PB (meaning 'probability of boundary') is the relatively new boundary detection algorithm that performs better than the classical sobel and canny methods, as pb takes into account texture gradients in detemining the boundary of an element in an image. While the classical algorithms tend to output false positives for object boundaries when dealing with a textured object, pb is able to smooth out the effects of these textures, returning a more accurate delination of the pictured object.

The algorithm

The first step in the pb algorithm is to create a texton map, where textons are discrete texture elements generated by clustering filter bank responses. So, the real fist step is to generate the filter bank that will produce these responses. My filter bank consists of 16 orientations for two filter sizes (sigma = 1 and sigma = 2). For each size (sigma) the bank is created by convolving a gaussian filter with a sobel filter, and then rotating the result. See the filter bank below:

Once this filter bank has been generated, (in this case the bank has 32 filters), the original image (grayscaled) is filtered with each one to create 32 'filter responses,' which corresponds to a size-32 vector of responses for each pixel. To generate the texton map, we use the kmeans algorithm to cluster the response vectors in order to return a (scalar) texton id.

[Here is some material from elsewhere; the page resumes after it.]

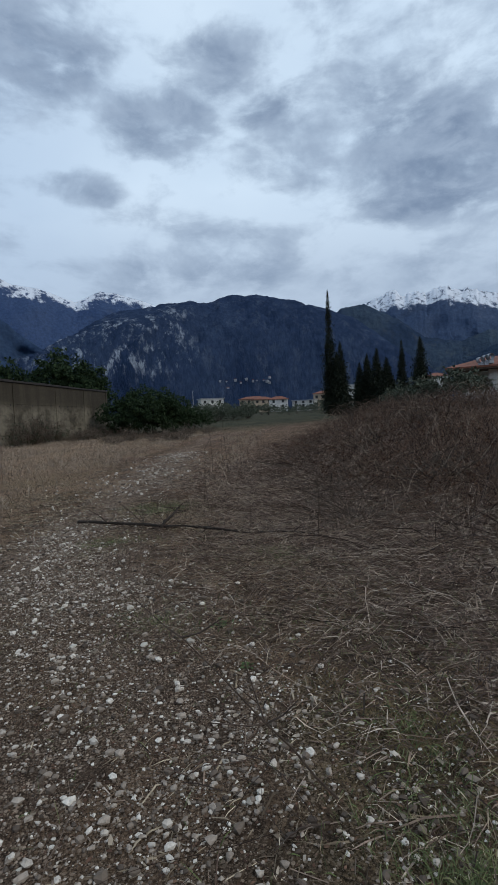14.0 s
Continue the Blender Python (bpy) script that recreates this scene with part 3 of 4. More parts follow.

In my implementation, I used k = 32, which means that in the texton map, each pixel fell into one of 32 texture categories.

The next step is to use this texton map, as well as a greyscale version of the image, to create gradients for texture and brightness, respectively. The gradients are produced by comparing distributions of values that fall into a certain range (histograms) that in turn lie in left/right half-disc pairs. In my implementation, I use 3 sets of half disc pairs, with radii 5, 10, and 15, and 8 orientations each, for a total of 24 pairs. See below:

Then the algorithm for computing the gradient response for each scale and each orientation is as follows (same as handout):

for i=1:num_bins
tmp = 1 where img is in bin i and 0 elsewhere
g_i = convolve tmp with left_mask
h_i = convolve tmp with right_mask
update chi_sqr_dist
end

In my implementation, k=32 bins are used in calculating both the texture gradient and the brightness gradient. The above alogrithm creates a texture and brightness gradient response for each half-disc pair for each pixel. In this case, much like in the creation of the texture response, this means there is a size-32 vector associated with each pixel both for texture gradient and brightness gradient.

Finally, these gradient response vectors are each averaged and then added together to compress the responses into a picture-sized 2D gradient response map. To obtain our final pb-edge image, the classcical canny edge detection result is multiplied by this response map and then normalized. See below for the performance of this result compared to sobel and canny baselines (as they are compared to human-prodcuded 'ground truth' edges):

Although there's a little funkiness with canny continuing to beat the pb-lite result when Recall is less than 0.1, it's clear that in general pb completely outperforms both classical edge detection methods.